Exercise: Quote the listing in full, exactly as given, minus any pictures.

+ + +

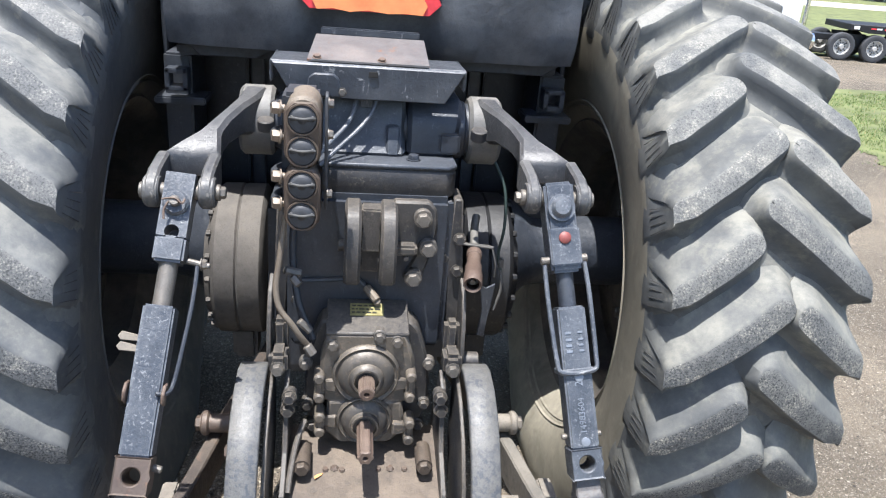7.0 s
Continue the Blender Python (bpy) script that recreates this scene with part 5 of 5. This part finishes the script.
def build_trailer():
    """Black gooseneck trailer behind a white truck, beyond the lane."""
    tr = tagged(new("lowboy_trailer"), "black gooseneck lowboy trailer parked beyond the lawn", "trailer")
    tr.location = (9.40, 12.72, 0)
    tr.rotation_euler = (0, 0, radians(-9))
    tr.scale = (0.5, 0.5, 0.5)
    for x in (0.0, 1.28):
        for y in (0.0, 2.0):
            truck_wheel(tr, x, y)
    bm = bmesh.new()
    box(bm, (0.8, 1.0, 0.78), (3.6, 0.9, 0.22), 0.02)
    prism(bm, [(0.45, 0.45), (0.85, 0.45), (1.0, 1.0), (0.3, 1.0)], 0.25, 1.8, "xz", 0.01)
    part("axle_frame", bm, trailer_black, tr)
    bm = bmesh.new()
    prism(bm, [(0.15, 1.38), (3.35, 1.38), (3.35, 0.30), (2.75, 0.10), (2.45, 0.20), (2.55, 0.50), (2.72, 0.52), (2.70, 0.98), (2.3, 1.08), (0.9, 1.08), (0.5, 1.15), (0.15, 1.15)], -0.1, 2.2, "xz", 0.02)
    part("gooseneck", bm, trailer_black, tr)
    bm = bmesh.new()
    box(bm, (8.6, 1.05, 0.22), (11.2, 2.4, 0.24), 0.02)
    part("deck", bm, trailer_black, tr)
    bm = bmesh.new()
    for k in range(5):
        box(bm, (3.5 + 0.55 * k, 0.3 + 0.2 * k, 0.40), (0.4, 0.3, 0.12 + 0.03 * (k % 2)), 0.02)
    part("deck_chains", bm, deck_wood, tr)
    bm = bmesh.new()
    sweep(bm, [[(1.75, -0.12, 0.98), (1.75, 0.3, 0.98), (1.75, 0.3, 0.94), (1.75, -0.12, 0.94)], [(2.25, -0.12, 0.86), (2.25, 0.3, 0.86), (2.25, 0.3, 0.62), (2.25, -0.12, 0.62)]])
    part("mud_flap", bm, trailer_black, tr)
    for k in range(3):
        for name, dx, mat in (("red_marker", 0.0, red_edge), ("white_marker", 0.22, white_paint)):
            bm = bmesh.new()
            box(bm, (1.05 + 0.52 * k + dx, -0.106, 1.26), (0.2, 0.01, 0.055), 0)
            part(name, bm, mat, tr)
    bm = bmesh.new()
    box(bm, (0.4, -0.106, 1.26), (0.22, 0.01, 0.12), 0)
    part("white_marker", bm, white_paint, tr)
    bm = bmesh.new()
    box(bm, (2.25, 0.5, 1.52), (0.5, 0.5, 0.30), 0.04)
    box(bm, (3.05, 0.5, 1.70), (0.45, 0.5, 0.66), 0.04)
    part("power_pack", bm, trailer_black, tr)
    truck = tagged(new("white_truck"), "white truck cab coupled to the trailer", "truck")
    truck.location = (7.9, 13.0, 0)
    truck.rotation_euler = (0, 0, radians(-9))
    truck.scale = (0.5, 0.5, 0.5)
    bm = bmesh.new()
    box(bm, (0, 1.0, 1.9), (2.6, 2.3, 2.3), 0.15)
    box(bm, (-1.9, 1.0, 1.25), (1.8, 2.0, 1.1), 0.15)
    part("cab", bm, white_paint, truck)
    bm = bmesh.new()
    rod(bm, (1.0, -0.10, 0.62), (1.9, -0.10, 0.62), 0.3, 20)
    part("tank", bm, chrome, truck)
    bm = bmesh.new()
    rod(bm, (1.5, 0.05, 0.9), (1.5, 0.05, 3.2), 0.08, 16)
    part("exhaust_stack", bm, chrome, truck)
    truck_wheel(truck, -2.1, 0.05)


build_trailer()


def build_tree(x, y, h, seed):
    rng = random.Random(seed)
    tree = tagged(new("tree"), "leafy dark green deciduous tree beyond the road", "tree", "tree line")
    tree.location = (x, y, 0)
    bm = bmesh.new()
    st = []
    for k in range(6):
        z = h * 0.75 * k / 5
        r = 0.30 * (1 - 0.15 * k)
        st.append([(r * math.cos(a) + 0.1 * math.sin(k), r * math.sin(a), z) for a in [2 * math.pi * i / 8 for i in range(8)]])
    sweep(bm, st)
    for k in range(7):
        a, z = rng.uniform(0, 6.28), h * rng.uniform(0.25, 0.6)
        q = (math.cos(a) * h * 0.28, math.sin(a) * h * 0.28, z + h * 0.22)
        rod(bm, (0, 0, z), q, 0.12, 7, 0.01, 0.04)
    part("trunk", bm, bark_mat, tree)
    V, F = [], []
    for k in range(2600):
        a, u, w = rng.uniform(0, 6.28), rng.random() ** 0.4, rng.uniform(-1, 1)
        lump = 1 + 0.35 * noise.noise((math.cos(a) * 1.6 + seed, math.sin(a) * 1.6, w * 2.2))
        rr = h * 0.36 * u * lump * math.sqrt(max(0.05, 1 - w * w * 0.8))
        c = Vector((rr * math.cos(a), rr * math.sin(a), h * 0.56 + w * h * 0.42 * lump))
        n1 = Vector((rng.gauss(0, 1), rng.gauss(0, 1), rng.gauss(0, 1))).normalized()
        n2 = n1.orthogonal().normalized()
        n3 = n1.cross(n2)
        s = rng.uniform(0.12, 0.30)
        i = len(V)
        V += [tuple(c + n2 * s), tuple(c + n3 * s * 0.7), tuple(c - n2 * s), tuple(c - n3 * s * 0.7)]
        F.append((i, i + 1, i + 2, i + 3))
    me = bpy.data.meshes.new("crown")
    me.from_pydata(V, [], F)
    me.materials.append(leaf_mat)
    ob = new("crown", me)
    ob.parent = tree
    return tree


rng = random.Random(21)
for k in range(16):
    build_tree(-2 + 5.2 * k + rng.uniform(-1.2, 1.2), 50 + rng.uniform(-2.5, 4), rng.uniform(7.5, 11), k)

+ + +

Result of this exercise:
7.0 s
Continue the Blender Python (bpy) script that recreates this scene with part 5 of 5. This part finishes the script.
def build_trailer():
    """Black gooseneck trailer behind a white truck, beyond the lane."""
    tr = tagged(new("lowboy_trailer"), "black gooseneck lowboy trailer parked beyond the lawn", "trailer")
    tr.location = (9.40, 12.72, 0)
    tr.rotation_euler = (0, 0, radians(-9))
    tr.scale = (0.5, 0.5, 0.5)
    for x in (0.0, 1.28):
        for y in (0.0, 2.0):
            truck_wheel(tr, x, y)
    bm = bmesh.new()
    box(bm, (0.8, 1.0, 0.78), (3.6, 0.9, 0.22), 0.02)
    prism(bm, [(0.45, 0.45), (0.85, 0.45), (1.0, 1.0), (0.3, 1.0)], 0.25, 1.8, "xz", 0.01)
    part("axle_frame", bm, trailer_black, tr)
    bm = bmesh.new()
    prism(bm, [(0.15, 1.38), (3.35, 1.38), (3.35, 0.30), (2.75, 0.10), (2.45, 0.20), (2.55, 0.50), (2.72, 0.52), (2.70, 0.98), (2.3, 1.08), (0.9, 1.08), (0.5, 1.15), (0.15, 1.15)], -0.1, 2.2, "xz", 0.02)
    part("gooseneck", bm, trailer_black, tr)
    bm = bmesh.new()
    box(bm, (8.6, 1.05, 0.22), (11.2, 2.4, 0.24), 0.02)
    part("deck", bm, trailer_black, tr)
    bm = bmesh.new()
    for k in range(5):
        box(bm, (3.5 + 0.55 * k, 0.3 + 0.2 * k, 0.40), (0.4, 0.3, 0.12 + 0.03 * (k % 2)), 0.02)
    part("deck_chains", bm, deck_wood, tr)
    bm = bmesh.new()
    sweep(bm, [[(1.75, -0.12, 0.98), (1.75, 0.3, 0.98), (1.75, 0.3, 0.94), (1.75, -0.12, 0.94)], [(2.25, -0.12, 0.86), (2.25, 0.3, 0.86), (2.25, 0.3, 0.62), (2.25, -0.12, 0.62)]])
    part("mud_flap", bm, trailer_black, tr)
    for k in range(3):
        for name, dx, mat in (("red_marker", 0.0, red_edge), ("white_marker", 0.22, white_paint)):
            bm = bmesh.new()
            box(bm, (1.05 + 0.52 * k + dx, -0.106, 1.26), (0.2, 0.01, 0.055), 0)
            part(name, bm, mat, tr)
    bm = bmesh.new()
    box(bm, (0.4, -0.106, 1.26), (0.22, 0.01, 0.12), 0)
    part("white_marker", bm, white_paint, tr)
    bm = bmesh.new()
    box(bm, (2.25, 0.5, 1.52), (0.5, 0.5, 0.30), 0.04)
    box(bm, (3.05, 0.5, 1.70), (0.45, 0.5, 0.66), 0.04)
    part("power_pack", bm, trailer_black, tr)
    truck = tagged(new("white_truck"), "white truck cab coupled to the trailer", "truck")
    truck.location = (7.9, 13.0, 0)
    truck.rotation_euler = (0, 0, radians(-9))
    truck.scale = (0.5, 0.5, 0.5)
    bm = bmesh.new()
    box(bm, (0, 1.0, 1.9), (2.6, 2.3, 2.3), 0.15)
    box(bm, (-1.9, 1.0, 1.25), (1.8, 2.0, 1.1), 0.15)
    part("cab", bm, white_paint, truck)
    bm = bmesh.new()
    rod(bm, (1.0, -0.10, 0.62), (1.9, -0.10, 0.62), 0.3, 20)
    part("tank", bm, chrome, truck)
    bm = bmesh.new()
    rod(bm, (1.5, 0.05, 0.9), (1.5, 0.05, 3.2), 0.08, 16)
    part("exhaust_stack", bm, chrome, truck)
    truck_wheel(truck, -2.1, 0.05)


build_trailer()


def build_tree(x, y, h, seed):
    rng = random.Random(seed)
    tree = tagged(new("tree"), "leafy dark green deciduous tree beyond the road", "tree", "tree line")
    tree.location = (x, y, 0)
    bm = bmesh.new()
    st = []
    for k in range(6):
        z = h * 0.75 * k / 5
        r = 0.30 * (1 - 0.15 * k)
        st.append([(r * math.cos(a) + 0.1 * math.sin(k), r * math.sin(a), z) for a in [2 * math.pi * i / 8 for i in range(8)]])
    sweep(bm, st)
    for k in range(7):
        a, z = rng.uniform(0, 6.28), h * rng.uniform(0.25, 0.6)
        q = (math.cos(a) * h * 0.28, math.sin(a) * h * 0.28, z + h * 0.22)
        rod(bm, (0, 0, z), q, 0.12, 7, 0.01, 0.04)
    part("trunk", bm, bark_mat, tree)
    V, F = [], []
    for k in range(2600):
        a, u, w = rng.uniform(0, 6.28), rng.random() ** 0.4, rng.uniform(-1, 1)
        lump = 1 + 0.35 * noise.noise((math.cos(a) * 1.6 + seed, math.sin(a) * 1.6, w * 2.2))
        rr = h * 0.36 * u * lump * math.sqrt(max(0.05, 1 - w * w * 0.8))
        c = Vector((rr * math.cos(a), rr * math.sin(a), h * 0.56 + w * h * 0.42 * lump))
        n1 = Vector((rng.gauss(0, 1), rng.gauss(0, 1), rng.gauss(0, 1))).normalized()
        n2 = n1.orthogonal().normalized()
        n3 = n1.cross(n2)
        s = rng.uniform(0.12, 0.30)
        i = len(V)
        V += [tuple(c + n2 * s), tuple(c + n3 * s * 0.7), tuple(c - n2 * s), tuple(c - n3 * s * 0.7)]
        F.append((i, i + 1, i + 2, i + 3))
    me = bpy.data.meshes.new("crown")
    me.from_pydata(V, [], F)
    me.materials.append(leaf_mat)
    ob = new("crown", me)
    ob.parent = tree
    return tree


rng = random.Random(21)
for k in range(16):
    build_tree(-2 + 5.2 * k + rng.uniform(-1.2, 1.2), 50 + rng.uniform(-2.5, 4), rng.uniform(7.5, 11), k)